• **TASK GOAL**:
Below is a listing to write out in full, exactly as given, without its pictures.

• **DATA LINES**:
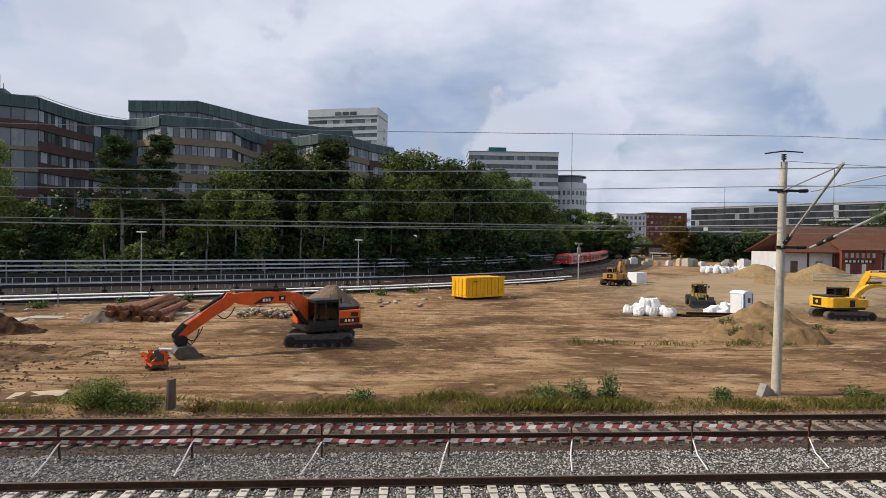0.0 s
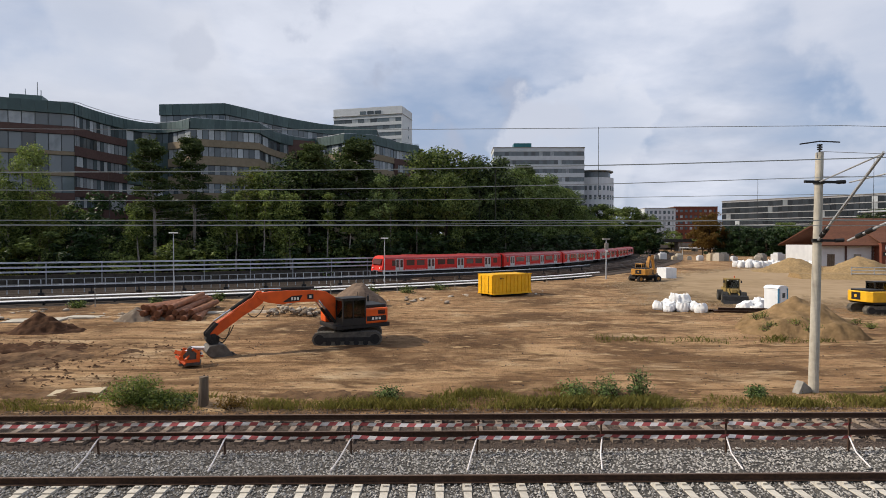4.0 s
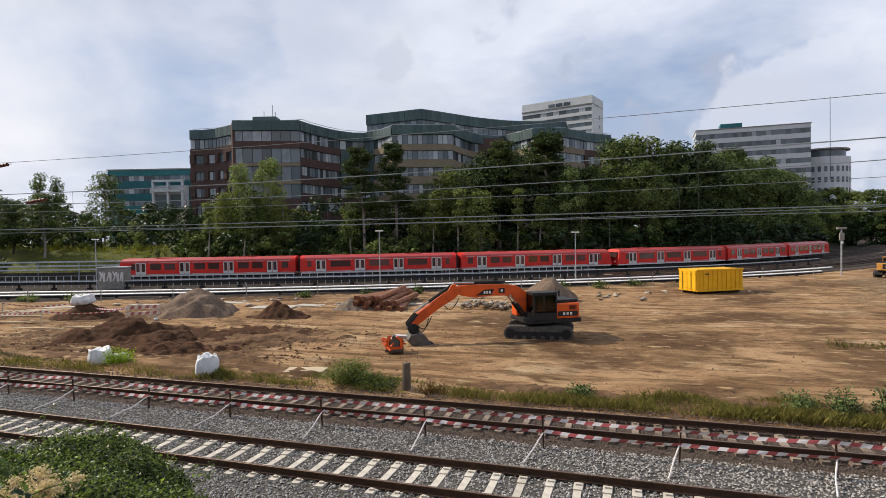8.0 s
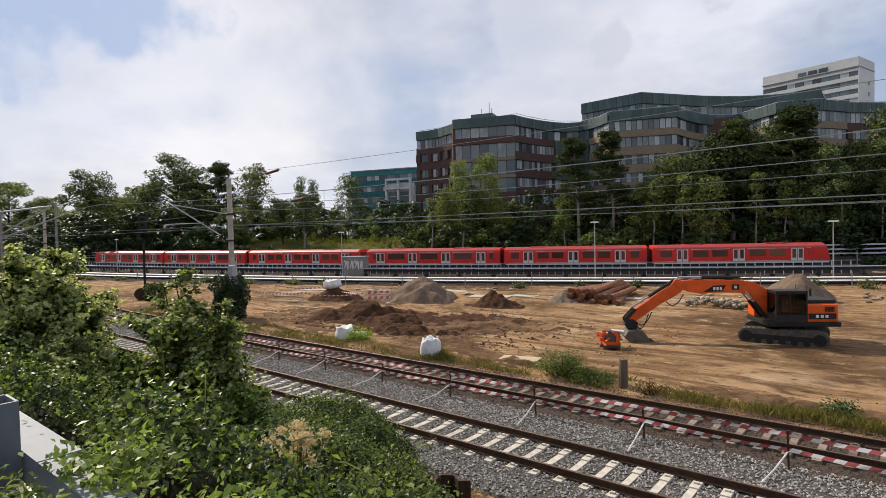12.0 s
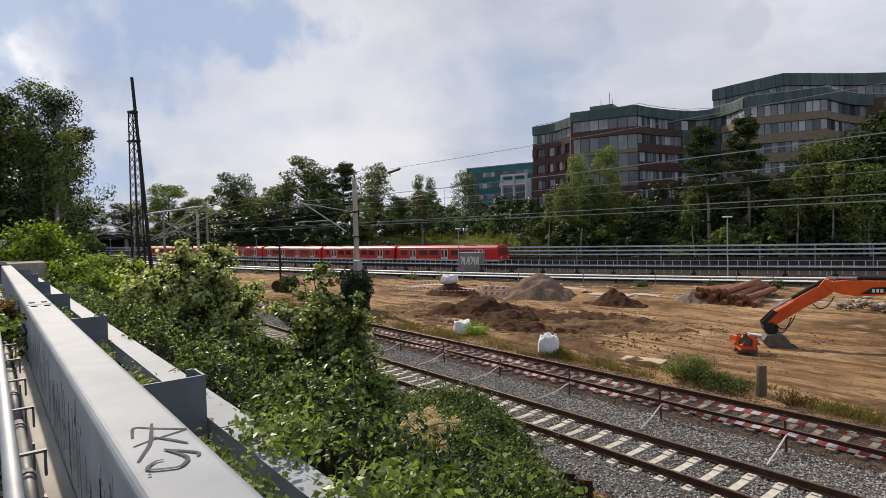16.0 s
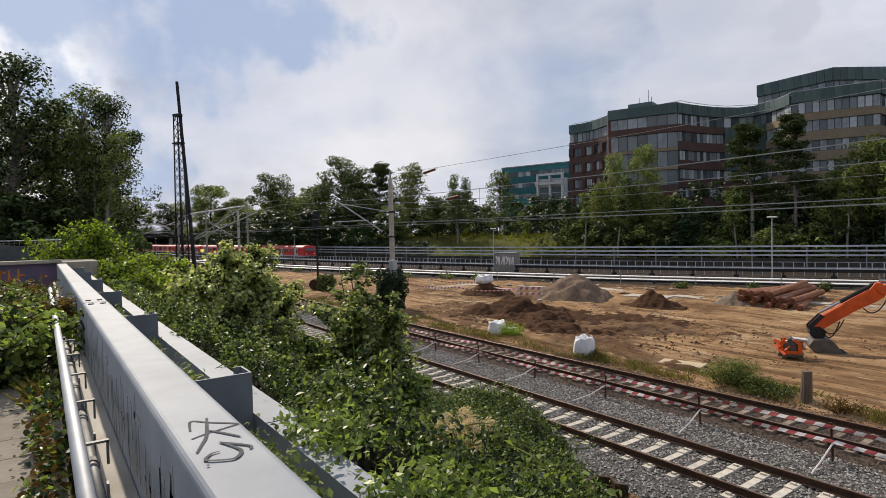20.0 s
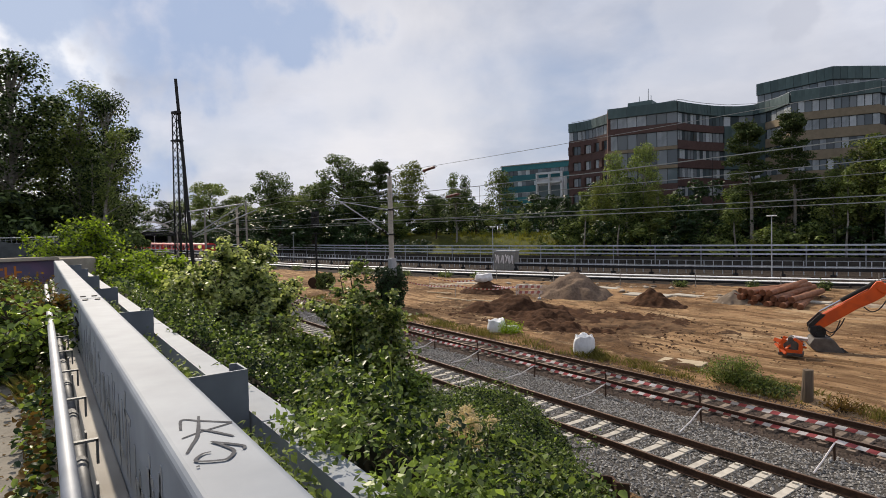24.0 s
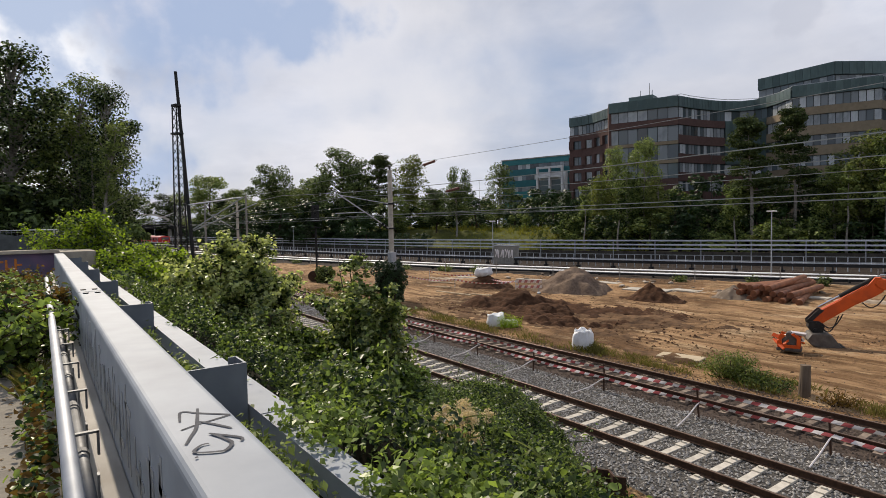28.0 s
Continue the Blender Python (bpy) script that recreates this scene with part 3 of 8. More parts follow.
def make_line():
    line = thing("train_track", "railway track of the red train curving past the trees", "railway track", kind="structure")
    for off in (-0.75, 0.75):
        part("rail", sweep(bmesh.new(), side_path(TRAIN_LINE, off)[::2] + [0, 0, 0.42], rail_outline(0.04)), M_RAIL, line)
    bed = [(-2.0, 0.3), (-3.4, -0.2), (3.4, -0.2), (2.0, 0.3)]
    tagged(new("ballast_line", mesh_of("ballast_line", sweep(bmesh.new(), TRAIN_LINE[::2], bed), M_BALLAST_LINE)), "dark ballast under the train's track", "ballast", kind="structure")
    tagged(new("ballast_fan", mesh_of("ballast_fan", sweep(bmesh.new(), TRAIN_LINE[212::2], [(-3.3, -0.2), (-16.0, -0.2), (-16.0, 0.07), (-3.3, 0.07)]), M_BALLAST_OLD)), "brown ballast between the tracks on the far right", "ballast", kind="structure")
    # the two tracks on the near side of it, with their white-covered current rail
    inner = side_path(TRAIN_LINE, -11.5)
    track2 = thing("service_track", "unused railway track along the edge of the site", "railway track", kind="structure")
    for off in (-10.8, -12.3):
        part("rail", sweep(bmesh.new(), side_path(TRAIN_LINE, off)[::2] + [0, 0, 0.32], rail_outline(0.04)), M_RAIL, track2)
    # through tracks on the far right, between the train and the service track
    for n, o in enumerate((-4.6, -8.4)):
        tk = thing("line_track", "railway track with worn bright rail heads beside the train line", "railway track", kind="structure")
        for off in (o - 0.75, o + 0.75):
            P = side_path(TRAIN_LINE, off)[212 - 4 * n:] + [0, 0, 0.3]
            part("rail", sweep(bmesh.new(), P[::2], rail_outline(0.05)), M_RAILTOP, tk)
        bed = side_path(TRAIN_LINE, o)[212 - 4 * n:290]
        for k in range(0, len(bed) - 1):
            for f in (0.0, 0.33, 0.66):
                q = bed[k] + (bed[k + 1] - bed[k]) * f
                dv = bed[k + 1] - bed[k]
                piece("sleeper", LINE_SLEEPER, tk, pose(q[0], q[1], 0.14, 0, 0, math.degrees(math.atan2(dv[1], dv[0]))))
    tagged(new("ballast_service", mesh_of("ballast_service", sweep(bmesh.new(), inner[::2], [(-2.0, 0.2), (-3.2, -0.2), (3.2, -0.2), (2.0, 0.2)]), M_BALLAST_LINE)), "dark ballast of the unused track", "ballast", kind="structure")


make_line()


def on_line(s, off=0.0, z=0.0):
    """Pose on the train's line, s metres along, x pointing back along it."""
    P = side_path(TRAIN_LINE, off)
    i = s / 2.0
    k = np.arange(len(P))
    p = [np.interp(i, k, P[:, j]) for j in range(2)]
    q = [np.interp(i + 0.5, k, P[:, j]) - np.interp(i - 0.5, k, P[:, j]) for j in range(2)]
    return pose(p[0], p[1], z, 0, 0, math.degrees(math.atan2(q[1], q[0])))


def rail_run(name, s0, s1, off, z, outline, mat, parent):
    P = side_path(TRAIN_LINE, off)[int(s0 / 2):int(s1 / 2) + 1] + [0, 0, z]
    return part(name, sweep(bmesh.new(), P, outline), mat, parent)


def square(w, h):
    return [(-w / 2, -h / 2), (w / 2, -h / 2), (w / 2, h / 2), (-w / 2, h / 2)]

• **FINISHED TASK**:
0.0 s
4.0 s
8.0 s
12.0 s
16.0 s
20.0 s
24.0 s
28.0 s
Continue the Blender Python (bpy) script that recreates this scene with part 3 of 8. More parts follow.
def make_line():
    line = thing("train_track", "railway track of the red train curving past the trees", "railway track", kind="structure")
    for off in (-0.75, 0.75):
        part("rail", sweep(bmesh.new(), side_path(TRAIN_LINE, off)[::2] + [0, 0, 0.42], rail_outline(0.04)), M_RAIL, line)
    bed = [(-2.0, 0.3), (-3.4, -0.2), (3.4, -0.2), (2.0, 0.3)]
    tagged(new("ballast_line", mesh_of("ballast_line", sweep(bmesh.new(), TRAIN_LINE[::2], bed), M_BALLAST_LINE)), "dark ballast under the train's track", "ballast", kind="structure")
    tagged(new("ballast_fan", mesh_of("ballast_fan", sweep(bmesh.new(), TRAIN_LINE[212::2], [(-3.3, -0.2), (-16.0, -0.2), (-16.0, 0.07), (-3.3, 0.07)]), M_BALLAST_OLD)), "brown ballast between the tracks on the far right", "ballast", kind="structure")
    # the two tracks on the near side of it, with their white-covered current rail
    inner = side_path(TRAIN_LINE, -11.5)
    track2 = thing("service_track", "unused railway track along the edge of the site", "railway track", kind="structure")
    for off in (-10.8, -12.3):
        part("rail", sweep(bmesh.new(), side_path(TRAIN_LINE, off)[::2] + [0, 0, 0.32], rail_outline(0.04)), M_RAIL, track2)
    # through tracks on the far right, between the train and the service track
    for n, o in enumerate((-4.6, -8.4)):
        tk = thing("line_track", "railway track with worn bright rail heads beside the train line", "railway track", kind="structure")
        for off in (o - 0.75, o + 0.75):
            P = side_path(TRAIN_LINE, off)[212 - 4 * n:] + [0, 0, 0.3]
            part("rail", sweep(bmesh.new(), P[::2], rail_outline(0.05)), M_RAILTOP, tk)
        bed = side_path(TRAIN_LINE, o)[212 - 4 * n:290]
        for k in range(0, len(bed) - 1):
            for f in (0.0, 0.33, 0.66):
                q = bed[k] + (bed[k + 1] - bed[k]) * f
                dv = bed[k + 1] - bed[k]
                piece("sleeper", LINE_SLEEPER, tk, pose(q[0], q[1], 0.14, 0, 0, math.degrees(math.atan2(dv[1], dv[0]))))
    tagged(new("ballast_service", mesh_of("ballast_service", sweep(bmesh.new(), inner[::2], [(-2.0, 0.2), (-3.2, -0.2), (3.2, -0.2), (2.0, 0.2)]), M_BALLAST_LINE)), "dark ballast of the unused track", "ballast", kind="structure")


make_line()


def on_line(s, off=0.0, z=0.0):
    """Pose on the train's line, s metres along, x pointing back along it."""
    P = side_path(TRAIN_LINE, off)
    i = s / 2.0
    k = np.arange(len(P))
    p = [np.interp(i, k, P[:, j]) for j in range(2)]
    q = [np.interp(i + 0.5, k, P[:, j]) - np.interp(i - 0.5, k, P[:, j]) for j in range(2)]
    return pose(p[0], p[1], z, 0, 0, math.degrees(math.atan2(q[1], q[0])))


def rail_run(name, s0, s1, off, z, outline, mat, parent):
    P = side_path(TRAIN_LINE, off)[int(s0 / 2):int(s1 / 2) + 1] + [0, 0, z]
    return part(name, sweep(bmesh.new(), P, outline), mat, parent)


def square(w, h):
    return [(-w / 2, -h / 2), (w / 2, -h / 2), (w / 2, h / 2), (-w / 2, h / 2)]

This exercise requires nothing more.